First picture shows a bottle of 

 Souder's Elegant Flavoring Extracts
 Royal Remedy & Extract Company
 Dayton O. 

 Saw Kovel's had it listed for 22.00 in 1996. Any idea of current worth? Scarcity?

 Thanks
 Scott


----------



## BottleArchaeologist (Aug 23, 2005)

Next bottle (pics) is 

 The Altenheim Medical Dispensary
 For the Hair
 Cincinnati O. USA

 Any idea of worth? Scarcity? 

 Thanks in advance
 Scott


----------



## BottleArchaeologist (Aug 23, 2005)

another view


----------



## KentOhio (Aug 24, 2005)

Kovels is way off on that Souder's bottle. Sorry, but it's only worth about $2 to $4. They're very common.


----------



## digger mcdirt (Aug 24, 2005)

that is a harder to find style than the more common souders. that one is really a med they put out,  it's "witch hazel" they put out mainly flavors etc but a few meds . i have one with the original contents and label. dm


----------



## KentOhio (Aug 24, 2005)

I checked my Ohio Bottle book. The Altenheim bottle that you have is the only one known to exist.
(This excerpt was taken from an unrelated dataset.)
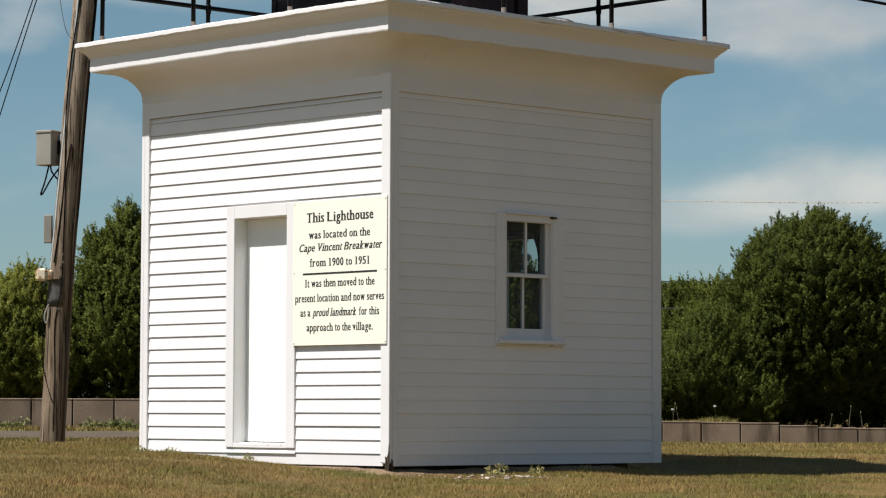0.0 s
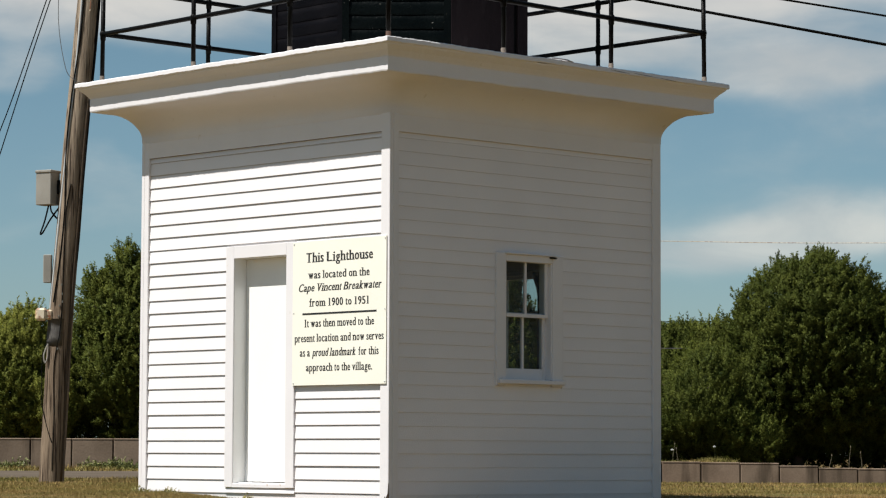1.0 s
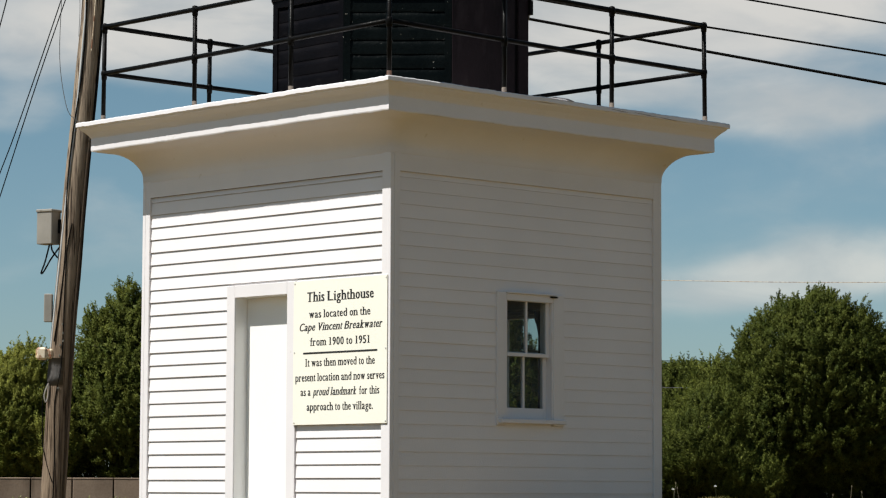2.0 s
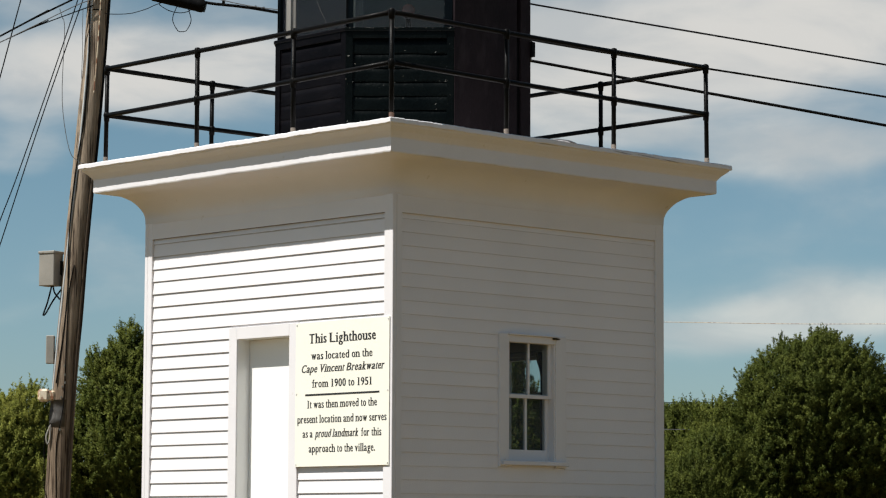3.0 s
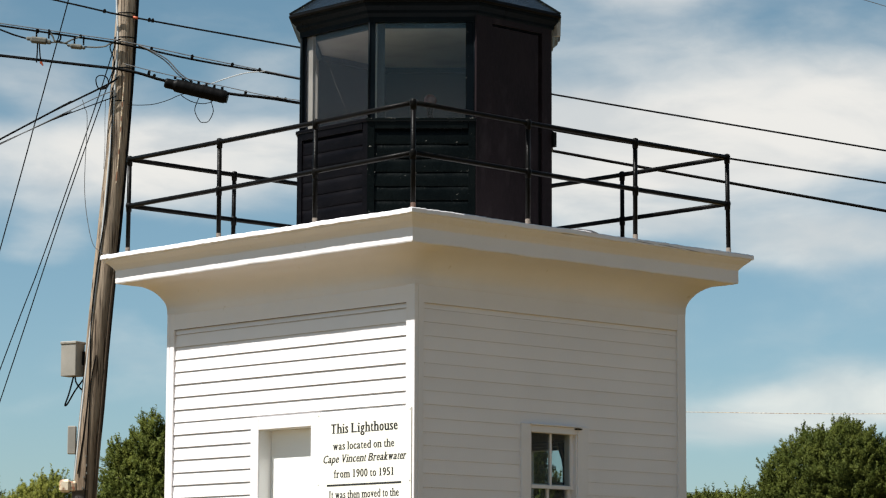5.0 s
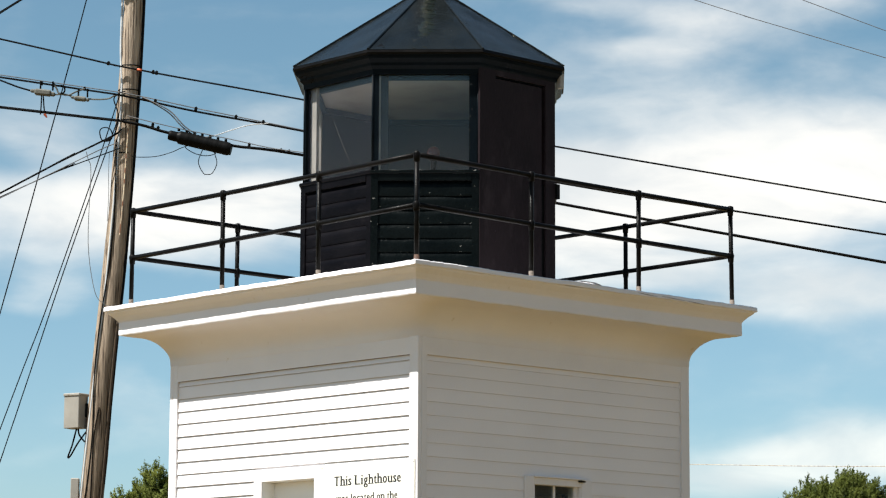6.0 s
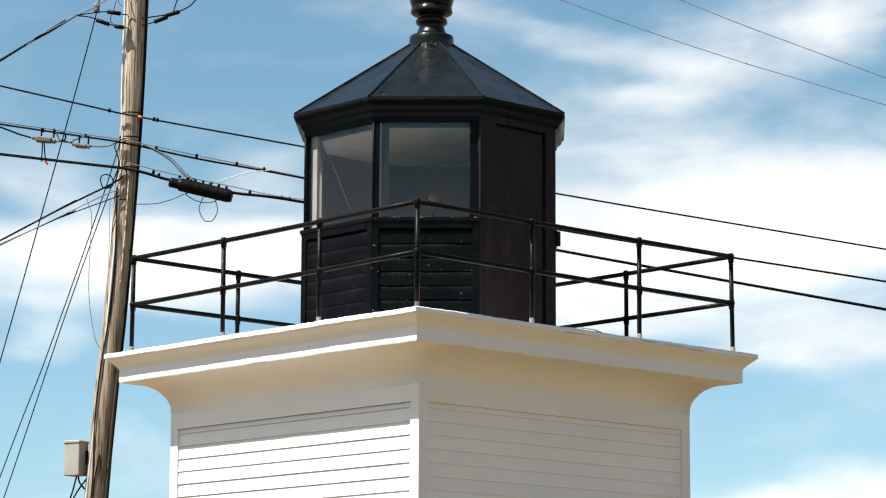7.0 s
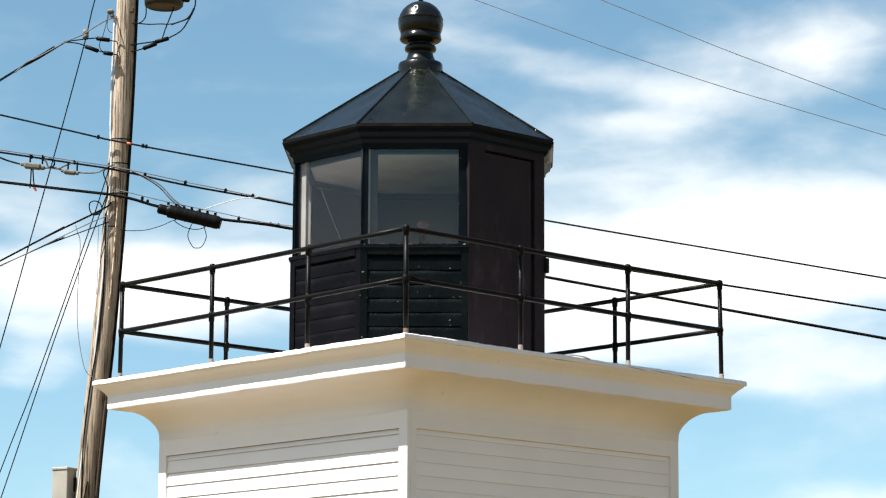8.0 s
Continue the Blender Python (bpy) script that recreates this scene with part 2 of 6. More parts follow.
GLINT_AMBER.node_tree.nodes["Principled BSDF"].inputs["Specular Tint"].default_value = (1.0, 0.84, 0.40, 1)
IRON = mat("black_iron", (0.0022, 0.0022, 0.0022), (0.0058, 0.0054, 0.0050), 9, 0.38, bump=0.3, grain=70, spots=((0.02, 0.013, 0.009), 18, (0.70, 0.82)), shine=0.06)
RUST = mat("rusted_iron", (0.030, 0.018, 0.012), (0.20, 0.165, 0.135), 26, 0.8, bump=0.4, grain=120)
RED_RUST = mat("red_brown_rust", (0.030, 0.014, 0.008), (0.13, 0.060, 0.034), 26, 0.85, bump=0.4, grain=120)
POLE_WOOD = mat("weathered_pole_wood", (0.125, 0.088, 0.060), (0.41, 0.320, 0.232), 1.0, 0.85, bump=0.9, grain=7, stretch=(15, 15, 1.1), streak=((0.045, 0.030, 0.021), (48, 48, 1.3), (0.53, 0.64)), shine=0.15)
# the wood is paler and bluer high up and browner near the foot
wood_nodes, wood_links = POLE_WOOD.node_tree.nodes, POLE_WOOD.node_tree.links
wood = wood_nodes["Principled BSDF"].inputs["Base Color"]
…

There are other versions like yours known, but they all say "For the hair and scalp" instead of just "for the hair." The ones that say for the hair and scalp are priced at $6 to $8, but would probably sell for more.


----------



## David E (Aug 26, 2005)

THE ALTENHEIM MEDICAL
 DISPENSARY FOR THE HAIR
 CINCINNATTI. O. U.S.A.
 (Base M in Circle)
 Maryland glass Co, Baltimore, MD, after 1916
 Directories included the Altenheim Medical Dispensary,
 "Manufactures" of the Foso Hair remedies" 
 548, 550 Main, Cincinnati, O,
 1894 to 1905, the Foso Company, same address, 1905 to 1910.
 Products Adv. 1922
 Clear 8 1/16" x 2 13/16" x 1 9/16"
 See FOSCO (Company)

 Dave


----------



## JGUIS (May 2, 2006)

Dragging this old thread up to find out if this one is any less common.


----------



## JGUIS (May 2, 2006)

Anyone have an age?


----------



## madman (May 2, 2006)

yo j,your bottle is machine made, those extract bottles are common in these parts, may be rarer in others  mike


----------



## JGUIS (May 2, 2006)

Cool, thanks.  I wasn't sure cause the seam went smooth at the lip.


----------